Ostatni tydzień spędziłem w Maroko i na Saharze Zachodniej, gdzie rozpocząłem sezon kolarski od czterech międzynarodowych wyścigów - informuje nas Piotr Kirpsza, zawodowy kolarz z Sokółki.
"Nie było łatwo ścigać się z zawodnikami z tamtego regionu świata. Gdy oni byli już po wielu startach, ja jeszcze biegałem po kolana w śniegu. Zupełnie inna jest też specyfika ścigania się. Nie jest łatwo jechać przez 100 km drogą bez żadnych zakrętów przez pustynię, dodatkowo przy silnym wietrze i dokuczliwym skwarze. Pierwsze dwa dni wypadły słabiej, ale już podczas trzecich zawodów uplasowałem się na szóstej pozycji, a dzień później w wyścigu ulicznym w Dahli byłem piąty. Uważam, że jest to obiecujący wynik przed kolejnymi zmaganiami w Hiszpanii, gdyż tak naprawdę to pojechałem tam tylko potrenować i poznać tamtejszą kulturę" - pisze zawodnik w mailu nadesłanym do redakcji.

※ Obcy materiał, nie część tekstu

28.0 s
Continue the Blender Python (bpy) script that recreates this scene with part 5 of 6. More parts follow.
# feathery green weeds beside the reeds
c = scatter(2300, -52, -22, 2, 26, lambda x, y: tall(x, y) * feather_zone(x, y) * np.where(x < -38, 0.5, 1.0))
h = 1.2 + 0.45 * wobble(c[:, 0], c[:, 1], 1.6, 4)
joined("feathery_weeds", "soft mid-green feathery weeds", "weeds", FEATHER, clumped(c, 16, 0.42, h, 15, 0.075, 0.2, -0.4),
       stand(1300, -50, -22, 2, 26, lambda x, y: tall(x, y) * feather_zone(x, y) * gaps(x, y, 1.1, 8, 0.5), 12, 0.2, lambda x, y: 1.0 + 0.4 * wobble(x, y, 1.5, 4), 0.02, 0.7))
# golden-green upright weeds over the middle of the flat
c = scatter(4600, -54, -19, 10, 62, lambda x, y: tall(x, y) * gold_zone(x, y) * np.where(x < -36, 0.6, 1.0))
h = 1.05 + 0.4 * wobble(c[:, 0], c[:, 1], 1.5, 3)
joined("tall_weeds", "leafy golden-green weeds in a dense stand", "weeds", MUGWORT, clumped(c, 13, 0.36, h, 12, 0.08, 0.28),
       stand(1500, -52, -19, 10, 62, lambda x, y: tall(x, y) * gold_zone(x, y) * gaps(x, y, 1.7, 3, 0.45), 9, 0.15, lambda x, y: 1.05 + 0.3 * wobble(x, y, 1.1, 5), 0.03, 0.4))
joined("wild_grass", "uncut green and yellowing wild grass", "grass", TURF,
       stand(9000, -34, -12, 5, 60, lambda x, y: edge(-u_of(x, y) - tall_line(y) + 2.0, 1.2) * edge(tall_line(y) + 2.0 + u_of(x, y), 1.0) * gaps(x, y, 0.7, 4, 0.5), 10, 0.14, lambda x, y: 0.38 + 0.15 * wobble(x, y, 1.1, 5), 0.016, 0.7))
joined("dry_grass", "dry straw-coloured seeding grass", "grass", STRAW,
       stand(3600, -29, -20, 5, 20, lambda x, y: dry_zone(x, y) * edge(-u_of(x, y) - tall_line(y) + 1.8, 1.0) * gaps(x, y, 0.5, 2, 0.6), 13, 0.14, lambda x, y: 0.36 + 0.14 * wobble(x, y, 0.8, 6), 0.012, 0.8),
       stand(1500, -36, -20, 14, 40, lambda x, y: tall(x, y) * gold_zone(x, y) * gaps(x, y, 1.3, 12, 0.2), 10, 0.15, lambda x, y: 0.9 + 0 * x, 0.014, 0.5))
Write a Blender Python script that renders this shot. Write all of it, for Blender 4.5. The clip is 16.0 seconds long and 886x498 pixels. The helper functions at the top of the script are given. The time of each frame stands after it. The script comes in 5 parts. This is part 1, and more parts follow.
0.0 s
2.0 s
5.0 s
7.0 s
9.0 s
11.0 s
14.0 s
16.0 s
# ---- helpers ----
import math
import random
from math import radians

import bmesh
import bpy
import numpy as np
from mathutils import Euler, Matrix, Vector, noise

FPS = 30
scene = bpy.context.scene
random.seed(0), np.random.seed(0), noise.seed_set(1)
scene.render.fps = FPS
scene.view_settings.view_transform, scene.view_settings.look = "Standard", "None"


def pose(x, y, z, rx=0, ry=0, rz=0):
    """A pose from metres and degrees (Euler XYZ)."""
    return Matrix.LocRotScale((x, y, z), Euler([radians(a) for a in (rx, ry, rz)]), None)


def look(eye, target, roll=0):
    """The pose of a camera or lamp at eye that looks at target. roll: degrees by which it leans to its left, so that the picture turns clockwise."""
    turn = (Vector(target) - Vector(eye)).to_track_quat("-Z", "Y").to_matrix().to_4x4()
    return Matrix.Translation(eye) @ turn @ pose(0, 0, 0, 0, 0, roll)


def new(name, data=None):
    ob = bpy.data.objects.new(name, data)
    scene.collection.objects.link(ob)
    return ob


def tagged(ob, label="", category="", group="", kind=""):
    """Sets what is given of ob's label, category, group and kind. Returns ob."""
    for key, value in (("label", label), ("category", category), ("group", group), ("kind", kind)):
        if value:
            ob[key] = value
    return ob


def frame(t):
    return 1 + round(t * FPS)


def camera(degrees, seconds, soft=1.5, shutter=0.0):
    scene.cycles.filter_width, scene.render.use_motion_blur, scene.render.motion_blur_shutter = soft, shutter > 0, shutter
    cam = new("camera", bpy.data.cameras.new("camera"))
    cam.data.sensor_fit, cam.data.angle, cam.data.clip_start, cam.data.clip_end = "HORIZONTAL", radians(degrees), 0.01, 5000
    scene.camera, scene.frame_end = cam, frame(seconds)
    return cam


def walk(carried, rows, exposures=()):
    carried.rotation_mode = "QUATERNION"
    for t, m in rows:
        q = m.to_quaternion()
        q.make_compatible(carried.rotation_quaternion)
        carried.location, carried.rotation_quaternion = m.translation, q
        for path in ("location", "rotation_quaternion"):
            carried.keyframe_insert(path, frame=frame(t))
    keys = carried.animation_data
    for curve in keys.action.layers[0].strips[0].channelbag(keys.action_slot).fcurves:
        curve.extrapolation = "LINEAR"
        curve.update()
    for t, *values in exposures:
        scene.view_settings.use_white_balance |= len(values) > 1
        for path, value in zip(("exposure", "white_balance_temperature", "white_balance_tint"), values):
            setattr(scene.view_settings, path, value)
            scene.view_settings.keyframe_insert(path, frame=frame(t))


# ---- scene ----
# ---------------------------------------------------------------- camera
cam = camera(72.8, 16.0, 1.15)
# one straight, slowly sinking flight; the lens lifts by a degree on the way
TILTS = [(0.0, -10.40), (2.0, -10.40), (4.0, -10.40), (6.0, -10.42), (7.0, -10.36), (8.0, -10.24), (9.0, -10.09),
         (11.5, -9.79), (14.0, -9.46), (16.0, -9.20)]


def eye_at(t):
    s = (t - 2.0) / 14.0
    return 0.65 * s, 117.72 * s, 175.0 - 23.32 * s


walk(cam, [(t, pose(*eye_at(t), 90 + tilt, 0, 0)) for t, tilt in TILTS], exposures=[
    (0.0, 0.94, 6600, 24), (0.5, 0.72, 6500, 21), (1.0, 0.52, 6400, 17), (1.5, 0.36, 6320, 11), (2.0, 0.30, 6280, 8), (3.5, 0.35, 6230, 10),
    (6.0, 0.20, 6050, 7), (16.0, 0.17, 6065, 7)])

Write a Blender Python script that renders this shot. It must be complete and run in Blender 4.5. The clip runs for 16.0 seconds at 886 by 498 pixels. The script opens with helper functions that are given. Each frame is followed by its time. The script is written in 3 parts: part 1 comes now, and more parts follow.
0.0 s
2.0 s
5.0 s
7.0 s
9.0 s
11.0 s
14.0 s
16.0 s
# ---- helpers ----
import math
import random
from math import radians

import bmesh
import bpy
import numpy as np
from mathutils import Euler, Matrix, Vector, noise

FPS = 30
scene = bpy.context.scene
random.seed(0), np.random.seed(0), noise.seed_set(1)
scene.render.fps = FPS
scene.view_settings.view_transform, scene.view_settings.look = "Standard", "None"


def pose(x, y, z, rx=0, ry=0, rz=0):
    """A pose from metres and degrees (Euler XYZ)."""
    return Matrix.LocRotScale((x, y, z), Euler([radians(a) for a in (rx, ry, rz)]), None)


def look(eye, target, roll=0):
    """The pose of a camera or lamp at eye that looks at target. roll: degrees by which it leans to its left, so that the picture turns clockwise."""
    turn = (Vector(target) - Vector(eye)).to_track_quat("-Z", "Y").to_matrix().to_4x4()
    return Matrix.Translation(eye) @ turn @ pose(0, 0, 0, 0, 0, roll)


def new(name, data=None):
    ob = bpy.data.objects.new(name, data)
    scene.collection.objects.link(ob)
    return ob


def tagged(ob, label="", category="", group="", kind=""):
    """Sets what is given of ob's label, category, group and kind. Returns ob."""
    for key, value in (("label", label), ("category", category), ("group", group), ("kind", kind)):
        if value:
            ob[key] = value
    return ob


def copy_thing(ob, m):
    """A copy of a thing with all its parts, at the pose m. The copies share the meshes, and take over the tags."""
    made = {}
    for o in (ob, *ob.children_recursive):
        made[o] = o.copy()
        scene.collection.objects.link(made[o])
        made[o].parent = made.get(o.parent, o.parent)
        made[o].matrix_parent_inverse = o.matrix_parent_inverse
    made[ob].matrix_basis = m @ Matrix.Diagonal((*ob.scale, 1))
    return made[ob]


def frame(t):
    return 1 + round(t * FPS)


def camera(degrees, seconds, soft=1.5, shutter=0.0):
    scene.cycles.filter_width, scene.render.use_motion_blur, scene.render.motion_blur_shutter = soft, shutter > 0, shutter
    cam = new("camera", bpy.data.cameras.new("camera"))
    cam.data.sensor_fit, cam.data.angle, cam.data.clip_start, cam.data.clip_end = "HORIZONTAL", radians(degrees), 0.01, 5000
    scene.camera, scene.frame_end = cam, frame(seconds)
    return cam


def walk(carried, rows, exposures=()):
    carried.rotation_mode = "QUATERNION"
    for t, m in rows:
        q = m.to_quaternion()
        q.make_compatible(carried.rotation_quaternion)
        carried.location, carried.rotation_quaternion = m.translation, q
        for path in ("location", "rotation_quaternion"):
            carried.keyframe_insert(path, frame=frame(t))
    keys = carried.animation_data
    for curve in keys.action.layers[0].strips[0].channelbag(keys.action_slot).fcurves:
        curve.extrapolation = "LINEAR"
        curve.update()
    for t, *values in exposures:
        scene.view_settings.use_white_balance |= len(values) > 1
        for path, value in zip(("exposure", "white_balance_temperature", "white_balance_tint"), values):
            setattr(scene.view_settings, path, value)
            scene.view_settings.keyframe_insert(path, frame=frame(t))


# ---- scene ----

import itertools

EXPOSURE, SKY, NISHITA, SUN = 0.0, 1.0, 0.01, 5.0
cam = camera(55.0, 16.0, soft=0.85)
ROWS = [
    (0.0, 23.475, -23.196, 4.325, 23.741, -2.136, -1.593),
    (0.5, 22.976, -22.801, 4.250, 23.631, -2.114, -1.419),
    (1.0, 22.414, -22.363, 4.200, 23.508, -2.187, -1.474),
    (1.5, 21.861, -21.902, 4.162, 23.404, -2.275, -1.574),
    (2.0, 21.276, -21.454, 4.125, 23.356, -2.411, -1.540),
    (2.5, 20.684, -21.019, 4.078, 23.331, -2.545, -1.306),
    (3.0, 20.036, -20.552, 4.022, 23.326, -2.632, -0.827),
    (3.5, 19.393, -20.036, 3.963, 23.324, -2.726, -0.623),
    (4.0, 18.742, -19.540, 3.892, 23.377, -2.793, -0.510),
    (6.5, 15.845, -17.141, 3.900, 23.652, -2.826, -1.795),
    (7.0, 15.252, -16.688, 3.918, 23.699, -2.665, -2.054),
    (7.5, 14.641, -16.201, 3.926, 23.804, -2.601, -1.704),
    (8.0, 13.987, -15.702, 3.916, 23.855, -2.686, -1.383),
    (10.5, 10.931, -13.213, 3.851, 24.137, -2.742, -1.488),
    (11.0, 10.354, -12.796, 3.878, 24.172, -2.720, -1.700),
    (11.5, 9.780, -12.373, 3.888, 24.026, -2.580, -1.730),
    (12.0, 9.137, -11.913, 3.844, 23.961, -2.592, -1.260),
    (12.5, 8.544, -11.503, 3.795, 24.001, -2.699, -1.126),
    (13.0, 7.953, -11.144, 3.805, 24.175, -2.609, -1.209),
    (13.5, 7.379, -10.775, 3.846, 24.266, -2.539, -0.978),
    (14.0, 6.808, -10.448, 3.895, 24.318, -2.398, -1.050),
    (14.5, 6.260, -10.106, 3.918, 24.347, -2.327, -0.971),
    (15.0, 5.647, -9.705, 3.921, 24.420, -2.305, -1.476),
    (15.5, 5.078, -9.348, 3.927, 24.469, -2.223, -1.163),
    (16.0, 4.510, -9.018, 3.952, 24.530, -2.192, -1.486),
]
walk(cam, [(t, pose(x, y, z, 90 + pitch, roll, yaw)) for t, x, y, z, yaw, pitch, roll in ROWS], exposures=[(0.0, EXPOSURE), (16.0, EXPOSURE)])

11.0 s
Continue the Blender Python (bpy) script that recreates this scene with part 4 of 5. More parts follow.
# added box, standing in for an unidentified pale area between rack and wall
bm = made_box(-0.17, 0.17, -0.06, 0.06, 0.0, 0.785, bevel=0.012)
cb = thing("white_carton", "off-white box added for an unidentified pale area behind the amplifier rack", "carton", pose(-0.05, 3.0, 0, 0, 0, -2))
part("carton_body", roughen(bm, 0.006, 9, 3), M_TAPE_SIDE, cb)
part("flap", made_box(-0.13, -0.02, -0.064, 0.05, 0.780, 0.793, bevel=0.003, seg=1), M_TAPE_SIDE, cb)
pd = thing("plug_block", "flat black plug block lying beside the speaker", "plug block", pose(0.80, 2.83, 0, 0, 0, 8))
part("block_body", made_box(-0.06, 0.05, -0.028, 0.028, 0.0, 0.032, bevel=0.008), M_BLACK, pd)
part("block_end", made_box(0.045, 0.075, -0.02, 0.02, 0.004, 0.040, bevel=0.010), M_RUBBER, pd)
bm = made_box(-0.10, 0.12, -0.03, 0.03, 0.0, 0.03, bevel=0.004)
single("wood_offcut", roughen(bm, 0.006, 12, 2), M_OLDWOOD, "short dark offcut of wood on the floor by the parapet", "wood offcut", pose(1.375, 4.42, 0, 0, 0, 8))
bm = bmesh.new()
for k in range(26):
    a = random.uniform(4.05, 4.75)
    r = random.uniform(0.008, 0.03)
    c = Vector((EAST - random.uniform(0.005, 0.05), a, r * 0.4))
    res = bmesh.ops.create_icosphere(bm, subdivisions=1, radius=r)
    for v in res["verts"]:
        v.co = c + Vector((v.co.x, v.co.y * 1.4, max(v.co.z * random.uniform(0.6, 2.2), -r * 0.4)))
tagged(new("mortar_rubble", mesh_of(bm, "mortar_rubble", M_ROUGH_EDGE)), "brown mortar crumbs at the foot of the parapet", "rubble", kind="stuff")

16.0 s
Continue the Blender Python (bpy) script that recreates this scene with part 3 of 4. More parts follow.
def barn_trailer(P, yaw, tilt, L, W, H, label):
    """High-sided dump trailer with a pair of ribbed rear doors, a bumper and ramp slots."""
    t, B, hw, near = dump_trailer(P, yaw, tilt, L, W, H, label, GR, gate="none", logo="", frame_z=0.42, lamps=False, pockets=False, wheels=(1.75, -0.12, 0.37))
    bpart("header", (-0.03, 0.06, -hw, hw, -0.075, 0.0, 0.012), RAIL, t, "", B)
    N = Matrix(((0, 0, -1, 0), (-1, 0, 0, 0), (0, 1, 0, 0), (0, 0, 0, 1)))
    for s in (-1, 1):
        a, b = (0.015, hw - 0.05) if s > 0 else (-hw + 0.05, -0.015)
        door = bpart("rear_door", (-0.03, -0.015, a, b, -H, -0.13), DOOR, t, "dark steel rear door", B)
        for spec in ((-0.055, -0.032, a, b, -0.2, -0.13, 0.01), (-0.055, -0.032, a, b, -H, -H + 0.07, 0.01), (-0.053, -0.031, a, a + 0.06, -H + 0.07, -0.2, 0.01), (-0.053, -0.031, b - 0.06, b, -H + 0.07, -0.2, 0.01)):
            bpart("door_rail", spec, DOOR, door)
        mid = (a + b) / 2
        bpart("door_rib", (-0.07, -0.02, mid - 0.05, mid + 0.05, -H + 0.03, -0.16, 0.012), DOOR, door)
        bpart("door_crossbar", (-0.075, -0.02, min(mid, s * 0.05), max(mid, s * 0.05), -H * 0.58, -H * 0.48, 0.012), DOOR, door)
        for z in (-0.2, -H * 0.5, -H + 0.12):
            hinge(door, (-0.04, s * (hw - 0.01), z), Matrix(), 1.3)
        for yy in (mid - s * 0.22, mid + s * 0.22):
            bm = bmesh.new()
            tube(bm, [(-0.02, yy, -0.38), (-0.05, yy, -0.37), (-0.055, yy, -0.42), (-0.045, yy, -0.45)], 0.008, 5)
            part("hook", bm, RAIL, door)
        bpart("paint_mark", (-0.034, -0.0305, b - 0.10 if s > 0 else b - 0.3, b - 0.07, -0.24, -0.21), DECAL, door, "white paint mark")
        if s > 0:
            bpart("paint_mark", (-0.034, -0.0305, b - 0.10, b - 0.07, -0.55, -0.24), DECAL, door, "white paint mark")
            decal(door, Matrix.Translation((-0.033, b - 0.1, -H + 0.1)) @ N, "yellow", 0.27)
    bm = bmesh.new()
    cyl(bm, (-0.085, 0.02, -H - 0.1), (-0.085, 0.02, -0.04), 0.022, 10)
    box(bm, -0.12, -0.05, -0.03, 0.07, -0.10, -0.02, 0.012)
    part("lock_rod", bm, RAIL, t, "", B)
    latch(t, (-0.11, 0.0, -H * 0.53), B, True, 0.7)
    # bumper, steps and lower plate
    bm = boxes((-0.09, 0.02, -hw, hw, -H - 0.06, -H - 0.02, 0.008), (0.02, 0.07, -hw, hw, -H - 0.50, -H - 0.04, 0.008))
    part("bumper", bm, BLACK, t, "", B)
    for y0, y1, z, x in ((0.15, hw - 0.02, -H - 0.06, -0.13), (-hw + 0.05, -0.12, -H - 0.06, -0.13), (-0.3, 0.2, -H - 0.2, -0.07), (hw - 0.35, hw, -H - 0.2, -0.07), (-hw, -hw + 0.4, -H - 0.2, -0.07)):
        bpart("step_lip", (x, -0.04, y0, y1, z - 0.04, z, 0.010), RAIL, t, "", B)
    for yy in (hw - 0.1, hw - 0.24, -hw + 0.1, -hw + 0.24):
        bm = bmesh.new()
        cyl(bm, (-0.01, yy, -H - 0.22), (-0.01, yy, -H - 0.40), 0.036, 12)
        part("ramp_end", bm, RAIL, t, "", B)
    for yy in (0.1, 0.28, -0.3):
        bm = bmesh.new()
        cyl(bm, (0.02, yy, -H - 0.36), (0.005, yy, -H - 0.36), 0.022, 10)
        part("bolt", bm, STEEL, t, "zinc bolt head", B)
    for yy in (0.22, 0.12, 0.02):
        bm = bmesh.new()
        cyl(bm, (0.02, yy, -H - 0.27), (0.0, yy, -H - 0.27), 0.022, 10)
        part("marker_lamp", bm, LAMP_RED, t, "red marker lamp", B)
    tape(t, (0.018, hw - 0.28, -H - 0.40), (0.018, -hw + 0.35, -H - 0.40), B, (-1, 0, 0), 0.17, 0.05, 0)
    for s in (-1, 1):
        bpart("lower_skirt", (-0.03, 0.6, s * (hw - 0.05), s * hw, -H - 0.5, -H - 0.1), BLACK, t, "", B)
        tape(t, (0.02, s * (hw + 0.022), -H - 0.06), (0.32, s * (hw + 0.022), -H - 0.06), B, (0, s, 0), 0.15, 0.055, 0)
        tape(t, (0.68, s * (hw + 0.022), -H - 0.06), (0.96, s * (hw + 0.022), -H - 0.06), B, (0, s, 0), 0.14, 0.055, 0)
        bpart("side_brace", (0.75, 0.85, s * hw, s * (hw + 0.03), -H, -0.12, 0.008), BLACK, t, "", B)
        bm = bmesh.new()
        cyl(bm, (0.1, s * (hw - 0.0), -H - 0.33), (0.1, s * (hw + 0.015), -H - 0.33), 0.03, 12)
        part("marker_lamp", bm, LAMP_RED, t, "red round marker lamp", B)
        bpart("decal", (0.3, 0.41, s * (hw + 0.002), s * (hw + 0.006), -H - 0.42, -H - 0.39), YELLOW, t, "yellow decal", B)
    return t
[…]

Piotr Kirpsza jest zawodowym kolarzem od 2010 roku, ma 23 lata. Jak czytamy na stronie bdcmarcpol.pl, kolarz marzy o tym, by wygrać jakiś wyścig Pro Tour. Jego ulubiona potrawa to sałatka jarzynowa. Na pytanie "jeśli nie kolarstwo, to co?", odpowiedział... "Legia cudzoziemska".